Ethereum is dancing with demand again! The weekly imbalance at $3,872 has taken control, sweeping away the daily demand like crumbs off the table. But wait—there’s an even stronger monthly imbalance sitting patiently down at $2,700. Should we load up on coins, scalp with futures, or just sit back with popcorn and watch the reaction? Let’s dive into the charts and talk crypto strategy.
The weekly demand imbalance at $3,872 is now fully in control. It eliminated the daily demand zone on its way in, indicating strong institutional orders were resting there. As long as ETH holds above this imbalance, the bias is bullish. We’re expecting a reaction in the coming days, and this could trigger swing setups or even larger legs higher.

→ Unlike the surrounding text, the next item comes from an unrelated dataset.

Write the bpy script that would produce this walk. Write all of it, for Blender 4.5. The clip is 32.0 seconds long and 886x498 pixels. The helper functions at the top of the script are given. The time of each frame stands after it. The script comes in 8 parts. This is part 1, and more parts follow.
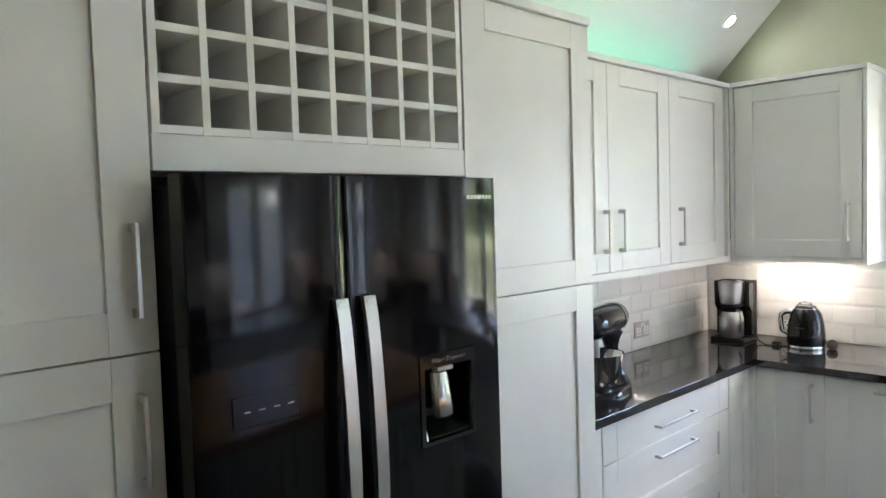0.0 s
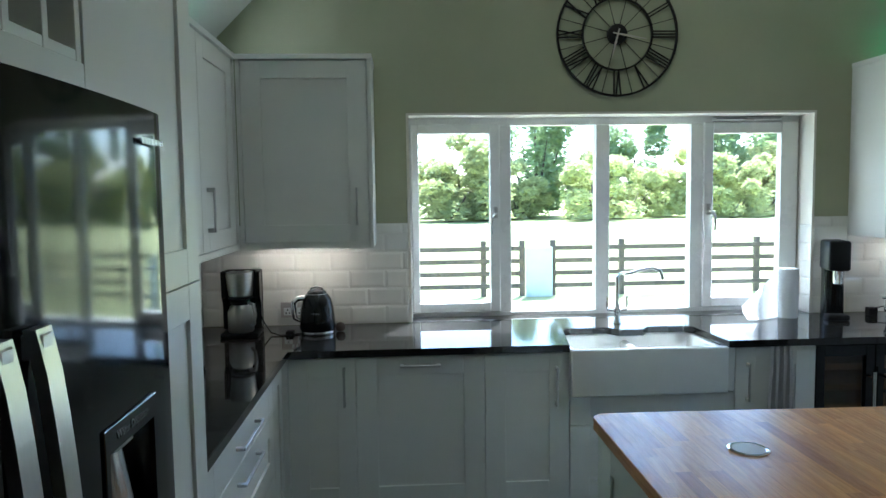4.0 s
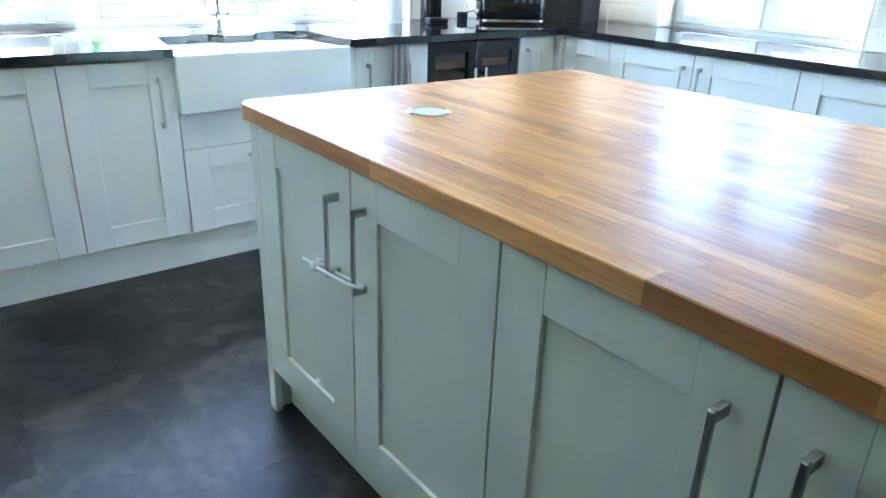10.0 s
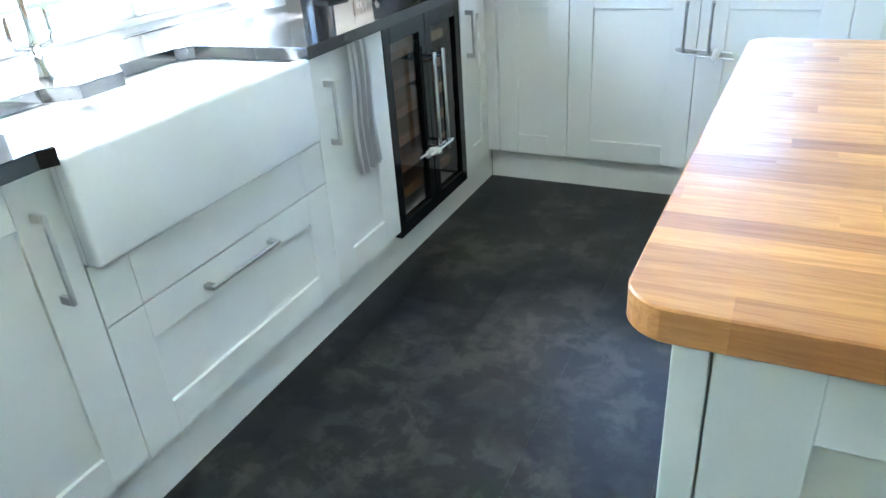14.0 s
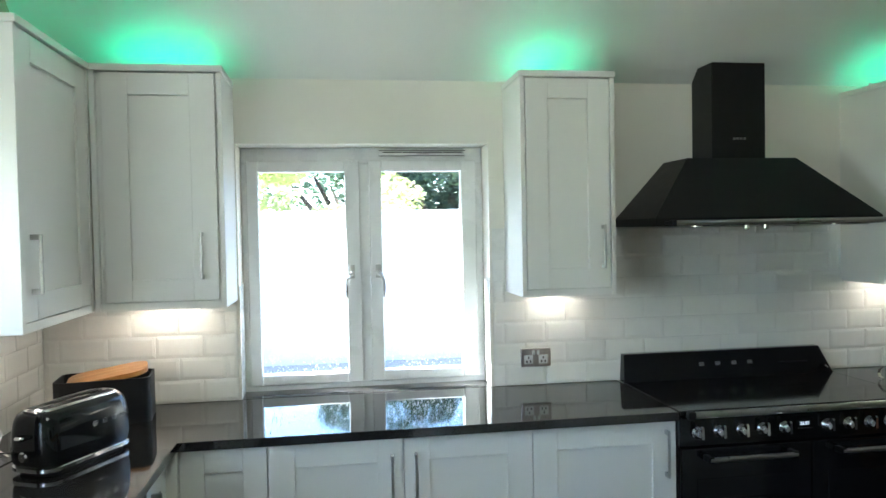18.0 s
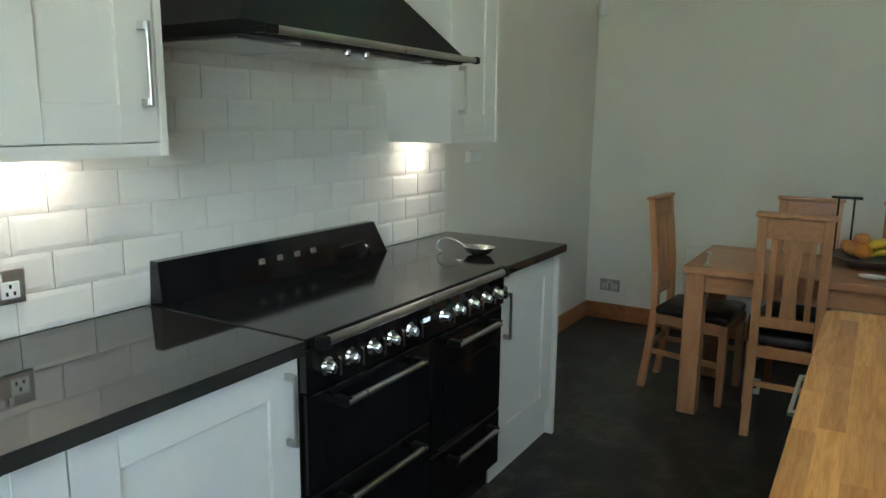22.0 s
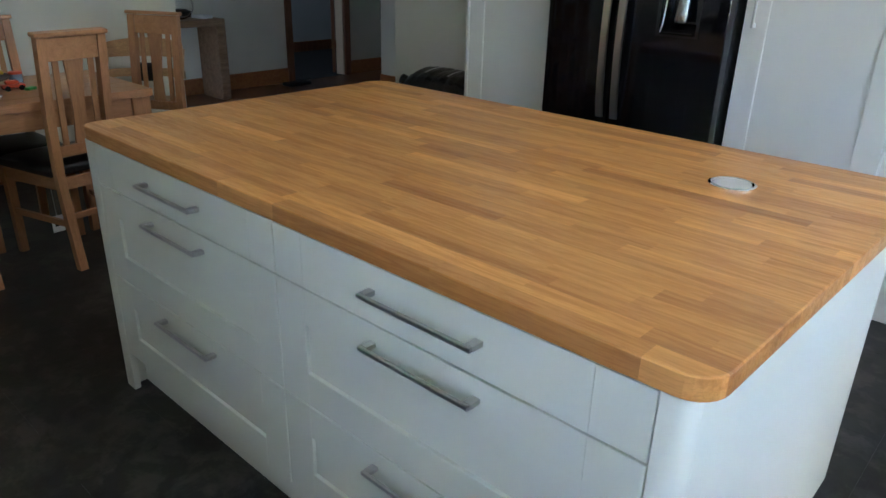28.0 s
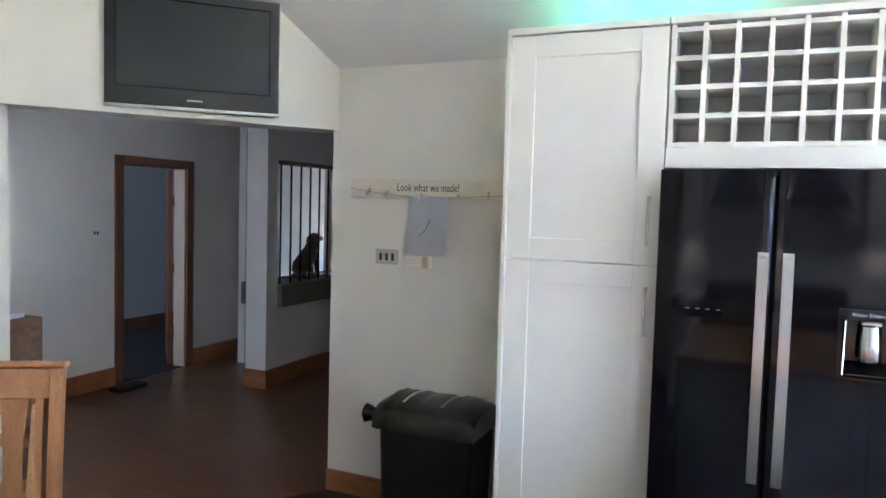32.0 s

On the monthly chart, Ethereum has a massive untested demand imbalance around $2,700. This level hasn’t been reached yet, but when it is, expect a major influx of institutional buyers to emerge. Monthly levels like this are where patience pays. If you want to learn to trade crypto with supply and demand, this is your long-term roadmap.
Since the tested daily demand level got wiped out, intraday traders can now look for M15–H1 confirmations inside the weekly imbalance. Futures traders can utilise leverage for short-term scalping, while long-term investors may simply buy coins and hold them.
Crypto scalpers—don’t forget, greed can destroy accounts faster than ETH gas fees. Swing traders, patience is your best friend: you can also wait for new demand formations within this weekly imbalance to confirm buyers are defending.
Crypto trading psychology. This is where emotions get tested. Most traders chase price when it’s rising, but true pros wait for the price to return to wholesale levels, such as $3,872 or even $2,700. Remember: waiting is not wasted time—it’s preparation.